Start

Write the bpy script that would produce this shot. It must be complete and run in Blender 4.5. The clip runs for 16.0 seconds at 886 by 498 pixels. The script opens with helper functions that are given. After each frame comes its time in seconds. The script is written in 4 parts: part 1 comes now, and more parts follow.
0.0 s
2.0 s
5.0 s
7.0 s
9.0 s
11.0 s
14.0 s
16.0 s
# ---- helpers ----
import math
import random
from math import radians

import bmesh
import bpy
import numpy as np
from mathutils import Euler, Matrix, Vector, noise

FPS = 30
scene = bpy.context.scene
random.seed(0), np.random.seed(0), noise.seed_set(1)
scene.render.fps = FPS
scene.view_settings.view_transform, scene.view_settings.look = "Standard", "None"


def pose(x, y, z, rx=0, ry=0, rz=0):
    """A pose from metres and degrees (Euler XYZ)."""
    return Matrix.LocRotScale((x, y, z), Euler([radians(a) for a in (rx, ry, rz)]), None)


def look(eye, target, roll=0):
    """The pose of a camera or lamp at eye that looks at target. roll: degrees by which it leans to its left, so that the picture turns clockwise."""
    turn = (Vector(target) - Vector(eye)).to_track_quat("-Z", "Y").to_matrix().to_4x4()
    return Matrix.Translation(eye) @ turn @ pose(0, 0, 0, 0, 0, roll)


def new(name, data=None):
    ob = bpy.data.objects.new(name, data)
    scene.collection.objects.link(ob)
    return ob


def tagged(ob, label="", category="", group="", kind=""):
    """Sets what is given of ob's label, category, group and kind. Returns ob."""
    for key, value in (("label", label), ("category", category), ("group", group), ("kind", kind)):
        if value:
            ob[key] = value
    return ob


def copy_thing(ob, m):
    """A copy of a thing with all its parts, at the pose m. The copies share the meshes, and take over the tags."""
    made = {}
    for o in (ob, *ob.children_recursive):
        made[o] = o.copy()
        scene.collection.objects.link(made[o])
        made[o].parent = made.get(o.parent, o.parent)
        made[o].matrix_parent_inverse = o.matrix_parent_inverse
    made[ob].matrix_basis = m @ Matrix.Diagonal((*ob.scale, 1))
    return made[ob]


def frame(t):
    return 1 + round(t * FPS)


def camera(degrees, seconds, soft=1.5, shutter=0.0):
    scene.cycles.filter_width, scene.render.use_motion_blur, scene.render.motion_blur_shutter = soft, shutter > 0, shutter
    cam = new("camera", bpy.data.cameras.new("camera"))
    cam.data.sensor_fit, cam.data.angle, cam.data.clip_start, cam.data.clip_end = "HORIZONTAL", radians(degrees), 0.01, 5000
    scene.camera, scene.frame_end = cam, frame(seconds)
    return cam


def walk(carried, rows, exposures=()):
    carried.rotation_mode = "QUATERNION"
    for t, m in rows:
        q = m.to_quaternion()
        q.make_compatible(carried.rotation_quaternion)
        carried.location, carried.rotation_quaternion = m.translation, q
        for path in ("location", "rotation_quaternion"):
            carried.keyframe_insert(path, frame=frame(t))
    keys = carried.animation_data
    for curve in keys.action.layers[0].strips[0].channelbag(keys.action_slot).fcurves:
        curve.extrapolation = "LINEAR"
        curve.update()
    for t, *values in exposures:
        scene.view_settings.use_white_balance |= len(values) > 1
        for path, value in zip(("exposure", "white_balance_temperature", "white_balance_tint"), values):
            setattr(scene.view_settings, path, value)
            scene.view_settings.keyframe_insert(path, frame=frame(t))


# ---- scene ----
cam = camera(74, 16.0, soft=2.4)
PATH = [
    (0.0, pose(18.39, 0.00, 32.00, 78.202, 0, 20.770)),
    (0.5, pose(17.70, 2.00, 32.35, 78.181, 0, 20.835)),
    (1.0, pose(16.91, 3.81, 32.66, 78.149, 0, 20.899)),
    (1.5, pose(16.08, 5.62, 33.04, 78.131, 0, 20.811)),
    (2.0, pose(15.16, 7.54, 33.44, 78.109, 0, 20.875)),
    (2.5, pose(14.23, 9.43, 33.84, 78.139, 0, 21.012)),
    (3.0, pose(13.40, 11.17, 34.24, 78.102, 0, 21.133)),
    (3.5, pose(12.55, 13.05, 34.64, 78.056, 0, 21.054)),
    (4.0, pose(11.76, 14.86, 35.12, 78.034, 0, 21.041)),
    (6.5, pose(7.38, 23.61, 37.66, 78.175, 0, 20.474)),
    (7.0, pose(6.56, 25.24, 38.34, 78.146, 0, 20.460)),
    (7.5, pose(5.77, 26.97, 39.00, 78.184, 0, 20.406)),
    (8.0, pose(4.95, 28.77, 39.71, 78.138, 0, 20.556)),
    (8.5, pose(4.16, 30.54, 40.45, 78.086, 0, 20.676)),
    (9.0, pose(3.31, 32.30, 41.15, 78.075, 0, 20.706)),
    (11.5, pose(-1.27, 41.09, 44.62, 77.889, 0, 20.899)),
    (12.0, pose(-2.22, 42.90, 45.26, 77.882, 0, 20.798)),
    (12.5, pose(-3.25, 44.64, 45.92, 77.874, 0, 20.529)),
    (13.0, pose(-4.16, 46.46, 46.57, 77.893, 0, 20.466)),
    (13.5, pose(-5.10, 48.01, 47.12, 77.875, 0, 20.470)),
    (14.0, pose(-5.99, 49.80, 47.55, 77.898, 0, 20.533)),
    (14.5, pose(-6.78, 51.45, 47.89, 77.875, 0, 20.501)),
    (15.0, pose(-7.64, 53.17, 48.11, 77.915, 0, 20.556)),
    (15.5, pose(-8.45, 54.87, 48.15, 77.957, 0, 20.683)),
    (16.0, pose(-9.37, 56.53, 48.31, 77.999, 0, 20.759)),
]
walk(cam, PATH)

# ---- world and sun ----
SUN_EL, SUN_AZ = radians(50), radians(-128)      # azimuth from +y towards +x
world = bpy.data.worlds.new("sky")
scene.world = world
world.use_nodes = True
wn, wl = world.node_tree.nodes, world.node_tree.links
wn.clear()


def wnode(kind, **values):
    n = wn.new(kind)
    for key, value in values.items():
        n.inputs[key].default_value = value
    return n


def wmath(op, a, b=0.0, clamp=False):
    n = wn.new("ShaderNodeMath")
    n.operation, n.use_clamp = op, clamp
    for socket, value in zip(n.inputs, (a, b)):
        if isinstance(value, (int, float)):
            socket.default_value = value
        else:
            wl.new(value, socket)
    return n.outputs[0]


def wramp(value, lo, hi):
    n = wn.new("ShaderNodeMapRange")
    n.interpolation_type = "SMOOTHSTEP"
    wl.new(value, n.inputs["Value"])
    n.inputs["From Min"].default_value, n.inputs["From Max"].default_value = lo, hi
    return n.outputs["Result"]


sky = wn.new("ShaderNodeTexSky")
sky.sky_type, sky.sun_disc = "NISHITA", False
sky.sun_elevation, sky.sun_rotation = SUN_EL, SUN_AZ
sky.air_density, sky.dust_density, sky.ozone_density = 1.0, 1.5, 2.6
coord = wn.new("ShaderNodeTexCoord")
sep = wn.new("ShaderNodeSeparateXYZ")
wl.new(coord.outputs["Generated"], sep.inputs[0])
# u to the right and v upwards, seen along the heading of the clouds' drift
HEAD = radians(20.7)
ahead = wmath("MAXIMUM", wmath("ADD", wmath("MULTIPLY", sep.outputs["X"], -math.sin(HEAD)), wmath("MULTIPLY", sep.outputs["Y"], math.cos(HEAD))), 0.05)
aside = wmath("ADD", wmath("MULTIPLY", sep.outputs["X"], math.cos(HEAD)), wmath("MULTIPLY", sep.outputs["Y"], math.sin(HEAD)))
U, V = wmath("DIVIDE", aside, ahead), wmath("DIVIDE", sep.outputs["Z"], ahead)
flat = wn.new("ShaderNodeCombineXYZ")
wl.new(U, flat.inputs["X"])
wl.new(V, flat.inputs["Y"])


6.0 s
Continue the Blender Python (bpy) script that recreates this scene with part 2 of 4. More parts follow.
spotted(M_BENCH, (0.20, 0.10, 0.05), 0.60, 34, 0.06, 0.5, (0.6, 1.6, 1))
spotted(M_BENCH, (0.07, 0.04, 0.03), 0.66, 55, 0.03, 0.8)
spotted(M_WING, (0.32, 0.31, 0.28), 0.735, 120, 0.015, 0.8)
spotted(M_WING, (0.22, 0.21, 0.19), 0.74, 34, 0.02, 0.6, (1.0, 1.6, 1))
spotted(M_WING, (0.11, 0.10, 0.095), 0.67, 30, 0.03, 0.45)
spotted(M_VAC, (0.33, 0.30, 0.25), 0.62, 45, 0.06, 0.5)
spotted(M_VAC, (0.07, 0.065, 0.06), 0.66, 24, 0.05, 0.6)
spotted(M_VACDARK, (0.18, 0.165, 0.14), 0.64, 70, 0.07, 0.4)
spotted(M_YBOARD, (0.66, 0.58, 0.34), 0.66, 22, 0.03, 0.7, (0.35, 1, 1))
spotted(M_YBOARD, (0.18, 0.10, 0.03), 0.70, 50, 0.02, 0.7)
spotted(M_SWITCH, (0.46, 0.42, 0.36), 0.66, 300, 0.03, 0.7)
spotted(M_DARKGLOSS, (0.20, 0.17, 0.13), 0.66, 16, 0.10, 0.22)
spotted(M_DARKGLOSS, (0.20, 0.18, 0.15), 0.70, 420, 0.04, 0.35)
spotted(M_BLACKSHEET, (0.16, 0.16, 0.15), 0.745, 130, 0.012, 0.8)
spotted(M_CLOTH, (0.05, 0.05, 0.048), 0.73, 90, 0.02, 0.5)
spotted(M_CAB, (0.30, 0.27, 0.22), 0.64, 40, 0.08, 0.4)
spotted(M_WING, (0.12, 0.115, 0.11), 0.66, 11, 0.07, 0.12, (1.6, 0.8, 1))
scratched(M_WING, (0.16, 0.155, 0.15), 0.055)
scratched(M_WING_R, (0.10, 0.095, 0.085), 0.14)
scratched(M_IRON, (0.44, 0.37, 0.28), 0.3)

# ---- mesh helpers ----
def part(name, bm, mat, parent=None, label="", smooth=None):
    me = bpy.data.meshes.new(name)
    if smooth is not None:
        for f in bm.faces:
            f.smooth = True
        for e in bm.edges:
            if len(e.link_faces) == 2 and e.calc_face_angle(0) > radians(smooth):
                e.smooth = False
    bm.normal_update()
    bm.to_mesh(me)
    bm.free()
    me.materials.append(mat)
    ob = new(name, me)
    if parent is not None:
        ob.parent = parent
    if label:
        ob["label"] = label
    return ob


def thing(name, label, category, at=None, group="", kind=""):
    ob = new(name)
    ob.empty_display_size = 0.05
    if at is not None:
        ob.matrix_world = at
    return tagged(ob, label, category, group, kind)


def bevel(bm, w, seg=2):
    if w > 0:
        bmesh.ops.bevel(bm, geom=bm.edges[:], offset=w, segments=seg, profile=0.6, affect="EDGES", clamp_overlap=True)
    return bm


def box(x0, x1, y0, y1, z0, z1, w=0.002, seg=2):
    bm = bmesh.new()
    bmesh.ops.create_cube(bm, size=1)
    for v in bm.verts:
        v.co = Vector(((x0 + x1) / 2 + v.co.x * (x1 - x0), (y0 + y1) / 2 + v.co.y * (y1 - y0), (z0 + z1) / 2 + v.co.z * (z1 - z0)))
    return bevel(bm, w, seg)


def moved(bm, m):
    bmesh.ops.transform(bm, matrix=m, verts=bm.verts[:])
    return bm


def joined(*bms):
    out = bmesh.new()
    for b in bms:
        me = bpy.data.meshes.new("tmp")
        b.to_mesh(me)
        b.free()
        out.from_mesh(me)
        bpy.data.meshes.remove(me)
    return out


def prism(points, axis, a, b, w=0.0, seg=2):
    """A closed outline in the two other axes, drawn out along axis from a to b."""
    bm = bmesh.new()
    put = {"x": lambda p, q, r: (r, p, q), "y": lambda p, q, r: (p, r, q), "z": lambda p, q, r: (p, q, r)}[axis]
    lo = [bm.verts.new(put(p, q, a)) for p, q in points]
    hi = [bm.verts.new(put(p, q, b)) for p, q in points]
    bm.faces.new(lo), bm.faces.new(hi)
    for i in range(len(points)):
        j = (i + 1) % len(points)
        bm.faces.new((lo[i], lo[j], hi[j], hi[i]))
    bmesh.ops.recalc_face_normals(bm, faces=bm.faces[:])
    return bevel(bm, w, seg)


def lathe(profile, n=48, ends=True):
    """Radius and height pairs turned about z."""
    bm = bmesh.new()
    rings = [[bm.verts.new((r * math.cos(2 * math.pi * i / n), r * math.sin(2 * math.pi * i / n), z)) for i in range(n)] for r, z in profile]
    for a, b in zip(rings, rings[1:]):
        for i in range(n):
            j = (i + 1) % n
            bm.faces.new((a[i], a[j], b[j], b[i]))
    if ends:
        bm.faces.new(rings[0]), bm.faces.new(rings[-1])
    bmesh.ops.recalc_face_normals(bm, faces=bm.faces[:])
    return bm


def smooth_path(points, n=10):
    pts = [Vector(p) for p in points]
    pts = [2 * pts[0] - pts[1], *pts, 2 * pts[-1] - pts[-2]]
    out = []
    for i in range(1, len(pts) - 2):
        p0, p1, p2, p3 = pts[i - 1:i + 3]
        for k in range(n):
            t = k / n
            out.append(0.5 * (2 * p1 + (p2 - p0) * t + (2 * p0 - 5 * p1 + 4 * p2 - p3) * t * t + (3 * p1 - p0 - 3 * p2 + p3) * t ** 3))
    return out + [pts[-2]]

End

• WHAT YOU ARE ASKED TO DO: Please return every line from the first one in the records above down to the line containing "of a camera", including both, exactly as written and nothing more.

• THE RESPONSE:
Write the bpy script that would produce this shot. It must be complete and run in Blender 4.5. The clip runs for 16.0 seconds at 886 by 498 pixels. The script opens with helper functions that are given. After each frame comes its time in seconds. The script is written in 4 parts: part 1 comes now, and more parts follow.
0.0 s
2.0 s
5.0 s
7.0 s
9.0 s
11.0 s
14.0 s
16.0 s
# ---- helpers ----
import math
import random
from math import radians

import bmesh
import bpy
import numpy as np
from mathutils import Euler, Matrix, Vector, noise

FPS = 30
scene = bpy.context.scene
random.seed(0), np.random.seed(0), noise.seed_set(1)
scene.render.fps = FPS
scene.view_settings.view_transform, scene.view_settings.look = "Standard", "None"


def pose(x, y, z, rx=0, ry=0, rz=0):
    """A pose from metres and degrees (Euler XYZ)."""
    return Matrix.LocRotScale((x, y, z), Euler([radians(a) for a in (rx, ry, rz)]), None)


def look(eye, target, roll=0):
    """The pose of a camera or lamp at eye that looks at target. roll: degrees by which it leans to its left, so that the picture turns clockwise."""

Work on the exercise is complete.